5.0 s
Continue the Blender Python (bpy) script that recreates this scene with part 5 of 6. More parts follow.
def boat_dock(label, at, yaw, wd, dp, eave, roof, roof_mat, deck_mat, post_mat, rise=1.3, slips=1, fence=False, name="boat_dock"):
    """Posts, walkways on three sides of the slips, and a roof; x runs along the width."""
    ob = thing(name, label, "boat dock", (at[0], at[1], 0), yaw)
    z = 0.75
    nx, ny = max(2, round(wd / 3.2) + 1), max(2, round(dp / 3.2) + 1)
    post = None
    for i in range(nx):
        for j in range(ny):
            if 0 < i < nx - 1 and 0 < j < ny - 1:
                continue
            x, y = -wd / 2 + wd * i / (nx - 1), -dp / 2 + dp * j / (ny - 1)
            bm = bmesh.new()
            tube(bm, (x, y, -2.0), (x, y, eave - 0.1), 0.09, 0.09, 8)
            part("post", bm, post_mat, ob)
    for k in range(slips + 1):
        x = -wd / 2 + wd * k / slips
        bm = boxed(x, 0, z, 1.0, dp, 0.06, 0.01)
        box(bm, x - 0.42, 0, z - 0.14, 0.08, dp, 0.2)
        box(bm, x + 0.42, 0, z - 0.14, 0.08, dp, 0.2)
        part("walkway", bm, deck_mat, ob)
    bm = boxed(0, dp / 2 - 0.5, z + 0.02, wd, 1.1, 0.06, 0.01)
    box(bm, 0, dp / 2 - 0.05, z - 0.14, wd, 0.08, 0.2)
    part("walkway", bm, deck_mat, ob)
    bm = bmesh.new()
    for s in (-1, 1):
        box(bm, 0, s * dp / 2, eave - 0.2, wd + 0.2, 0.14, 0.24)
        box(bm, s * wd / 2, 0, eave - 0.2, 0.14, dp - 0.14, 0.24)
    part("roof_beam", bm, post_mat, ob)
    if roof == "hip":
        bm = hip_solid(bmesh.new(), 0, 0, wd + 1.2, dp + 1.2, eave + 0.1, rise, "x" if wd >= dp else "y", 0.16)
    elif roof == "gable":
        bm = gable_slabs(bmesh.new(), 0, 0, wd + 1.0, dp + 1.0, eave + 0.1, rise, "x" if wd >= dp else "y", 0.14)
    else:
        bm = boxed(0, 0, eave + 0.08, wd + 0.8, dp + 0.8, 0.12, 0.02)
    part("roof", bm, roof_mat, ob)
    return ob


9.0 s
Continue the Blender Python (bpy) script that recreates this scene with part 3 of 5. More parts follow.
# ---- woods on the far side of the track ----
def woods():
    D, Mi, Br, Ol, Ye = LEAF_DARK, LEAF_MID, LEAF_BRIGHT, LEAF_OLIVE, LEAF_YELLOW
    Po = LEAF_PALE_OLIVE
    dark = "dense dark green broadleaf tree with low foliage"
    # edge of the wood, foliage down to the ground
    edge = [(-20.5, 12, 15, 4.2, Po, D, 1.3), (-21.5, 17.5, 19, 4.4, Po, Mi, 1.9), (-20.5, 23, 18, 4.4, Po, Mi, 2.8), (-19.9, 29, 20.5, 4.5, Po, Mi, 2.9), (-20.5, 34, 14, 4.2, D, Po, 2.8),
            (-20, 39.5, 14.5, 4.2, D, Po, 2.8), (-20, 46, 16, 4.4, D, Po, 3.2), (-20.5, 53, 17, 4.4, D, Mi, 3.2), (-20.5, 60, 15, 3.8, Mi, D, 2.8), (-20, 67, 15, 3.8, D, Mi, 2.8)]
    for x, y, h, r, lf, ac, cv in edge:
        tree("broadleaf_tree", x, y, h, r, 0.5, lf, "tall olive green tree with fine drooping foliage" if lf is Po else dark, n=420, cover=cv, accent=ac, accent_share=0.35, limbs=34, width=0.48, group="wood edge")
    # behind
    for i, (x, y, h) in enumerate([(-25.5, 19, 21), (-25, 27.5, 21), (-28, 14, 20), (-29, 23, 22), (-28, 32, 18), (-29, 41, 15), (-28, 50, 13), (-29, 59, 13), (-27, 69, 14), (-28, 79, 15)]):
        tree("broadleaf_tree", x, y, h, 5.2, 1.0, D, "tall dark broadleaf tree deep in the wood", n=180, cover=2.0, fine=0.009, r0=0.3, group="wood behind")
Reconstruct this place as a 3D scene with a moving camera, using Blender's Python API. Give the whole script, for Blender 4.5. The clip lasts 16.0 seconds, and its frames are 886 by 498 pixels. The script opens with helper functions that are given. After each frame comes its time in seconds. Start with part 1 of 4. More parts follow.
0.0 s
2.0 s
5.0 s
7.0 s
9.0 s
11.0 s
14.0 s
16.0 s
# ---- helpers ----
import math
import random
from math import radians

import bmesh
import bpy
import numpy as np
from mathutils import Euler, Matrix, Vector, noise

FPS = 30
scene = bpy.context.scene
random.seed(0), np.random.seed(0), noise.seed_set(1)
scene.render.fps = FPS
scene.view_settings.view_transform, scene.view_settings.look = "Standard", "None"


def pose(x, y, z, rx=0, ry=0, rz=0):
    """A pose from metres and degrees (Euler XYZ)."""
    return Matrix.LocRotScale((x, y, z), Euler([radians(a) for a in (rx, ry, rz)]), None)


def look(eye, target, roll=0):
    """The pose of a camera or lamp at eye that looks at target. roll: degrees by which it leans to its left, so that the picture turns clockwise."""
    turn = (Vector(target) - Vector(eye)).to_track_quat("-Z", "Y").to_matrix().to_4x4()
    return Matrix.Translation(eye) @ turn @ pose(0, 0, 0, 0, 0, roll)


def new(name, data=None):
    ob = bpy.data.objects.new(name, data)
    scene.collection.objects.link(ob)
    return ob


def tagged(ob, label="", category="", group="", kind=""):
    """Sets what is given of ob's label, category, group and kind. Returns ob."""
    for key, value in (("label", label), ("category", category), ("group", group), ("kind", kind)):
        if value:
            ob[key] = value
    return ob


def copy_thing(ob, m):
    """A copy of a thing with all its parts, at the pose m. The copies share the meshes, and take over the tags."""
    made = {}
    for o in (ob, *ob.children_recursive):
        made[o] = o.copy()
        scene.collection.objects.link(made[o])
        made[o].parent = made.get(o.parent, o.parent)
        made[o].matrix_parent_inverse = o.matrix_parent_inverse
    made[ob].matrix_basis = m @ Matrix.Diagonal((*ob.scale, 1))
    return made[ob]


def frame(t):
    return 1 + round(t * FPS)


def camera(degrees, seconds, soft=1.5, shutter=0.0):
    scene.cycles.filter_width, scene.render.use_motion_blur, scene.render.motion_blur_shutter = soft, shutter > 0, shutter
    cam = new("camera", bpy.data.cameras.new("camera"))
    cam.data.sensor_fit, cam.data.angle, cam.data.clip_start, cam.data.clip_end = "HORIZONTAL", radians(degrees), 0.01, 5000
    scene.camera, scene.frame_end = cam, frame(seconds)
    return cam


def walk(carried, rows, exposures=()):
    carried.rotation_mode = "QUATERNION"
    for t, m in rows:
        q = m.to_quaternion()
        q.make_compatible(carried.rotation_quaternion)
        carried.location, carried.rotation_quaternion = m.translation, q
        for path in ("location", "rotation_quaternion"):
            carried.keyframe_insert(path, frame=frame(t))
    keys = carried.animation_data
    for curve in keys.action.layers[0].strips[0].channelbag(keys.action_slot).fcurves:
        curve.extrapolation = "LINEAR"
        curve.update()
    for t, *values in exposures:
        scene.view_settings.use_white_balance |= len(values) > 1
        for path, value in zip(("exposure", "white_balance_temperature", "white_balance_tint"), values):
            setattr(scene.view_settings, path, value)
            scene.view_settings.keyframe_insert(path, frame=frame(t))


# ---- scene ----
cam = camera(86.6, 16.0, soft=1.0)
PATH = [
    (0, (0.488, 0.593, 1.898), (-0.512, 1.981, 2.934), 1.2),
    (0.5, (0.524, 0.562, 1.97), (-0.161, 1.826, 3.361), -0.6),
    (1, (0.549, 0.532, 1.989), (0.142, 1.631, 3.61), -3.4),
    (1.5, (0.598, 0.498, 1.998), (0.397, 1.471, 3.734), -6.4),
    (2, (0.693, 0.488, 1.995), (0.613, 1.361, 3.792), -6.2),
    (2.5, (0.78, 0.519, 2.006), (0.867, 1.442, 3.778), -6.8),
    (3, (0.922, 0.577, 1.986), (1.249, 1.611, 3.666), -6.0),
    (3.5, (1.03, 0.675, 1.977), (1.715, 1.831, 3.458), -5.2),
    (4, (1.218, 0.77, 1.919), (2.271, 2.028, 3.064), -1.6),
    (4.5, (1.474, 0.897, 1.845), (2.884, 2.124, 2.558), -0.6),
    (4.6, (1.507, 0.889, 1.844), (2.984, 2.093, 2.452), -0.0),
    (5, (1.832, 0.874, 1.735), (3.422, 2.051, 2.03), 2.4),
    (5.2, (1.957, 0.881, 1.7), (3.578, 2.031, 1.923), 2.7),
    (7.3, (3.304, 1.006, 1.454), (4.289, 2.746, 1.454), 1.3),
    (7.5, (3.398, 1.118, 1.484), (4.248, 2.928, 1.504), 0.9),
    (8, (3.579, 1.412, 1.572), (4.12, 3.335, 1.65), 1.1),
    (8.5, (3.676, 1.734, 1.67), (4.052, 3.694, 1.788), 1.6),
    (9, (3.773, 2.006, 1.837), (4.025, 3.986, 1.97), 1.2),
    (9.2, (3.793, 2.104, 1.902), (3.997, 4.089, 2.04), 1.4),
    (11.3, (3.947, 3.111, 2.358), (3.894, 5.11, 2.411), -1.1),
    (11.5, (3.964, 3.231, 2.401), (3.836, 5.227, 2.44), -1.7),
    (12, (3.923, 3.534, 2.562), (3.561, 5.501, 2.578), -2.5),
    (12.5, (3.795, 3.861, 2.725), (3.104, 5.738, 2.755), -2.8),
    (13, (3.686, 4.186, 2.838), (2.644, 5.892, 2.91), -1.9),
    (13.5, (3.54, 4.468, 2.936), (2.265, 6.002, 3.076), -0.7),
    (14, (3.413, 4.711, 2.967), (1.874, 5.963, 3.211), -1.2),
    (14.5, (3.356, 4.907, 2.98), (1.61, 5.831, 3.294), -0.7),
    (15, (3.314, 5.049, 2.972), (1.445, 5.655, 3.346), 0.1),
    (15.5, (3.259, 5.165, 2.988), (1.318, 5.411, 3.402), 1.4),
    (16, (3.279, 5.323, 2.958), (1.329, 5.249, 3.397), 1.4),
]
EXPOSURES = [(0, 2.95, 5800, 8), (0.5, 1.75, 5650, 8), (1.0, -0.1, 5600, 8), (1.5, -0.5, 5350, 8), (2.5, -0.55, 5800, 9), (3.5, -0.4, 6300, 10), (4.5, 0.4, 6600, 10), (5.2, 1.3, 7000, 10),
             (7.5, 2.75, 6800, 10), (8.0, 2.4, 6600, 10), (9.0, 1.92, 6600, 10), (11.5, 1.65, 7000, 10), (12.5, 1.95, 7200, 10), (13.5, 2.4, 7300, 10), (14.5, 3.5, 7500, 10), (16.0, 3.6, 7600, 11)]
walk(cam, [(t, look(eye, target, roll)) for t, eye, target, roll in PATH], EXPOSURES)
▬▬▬
**Work instructions:** Find each line with the string "render" and copy it out.

**Result for this exercise:**
scene.render.fps = FPS
    scene.cycles.filter_width, scene.render.use_motion_blur, scene.render.motion_blur_shutter = soft, shutter > 0, shutter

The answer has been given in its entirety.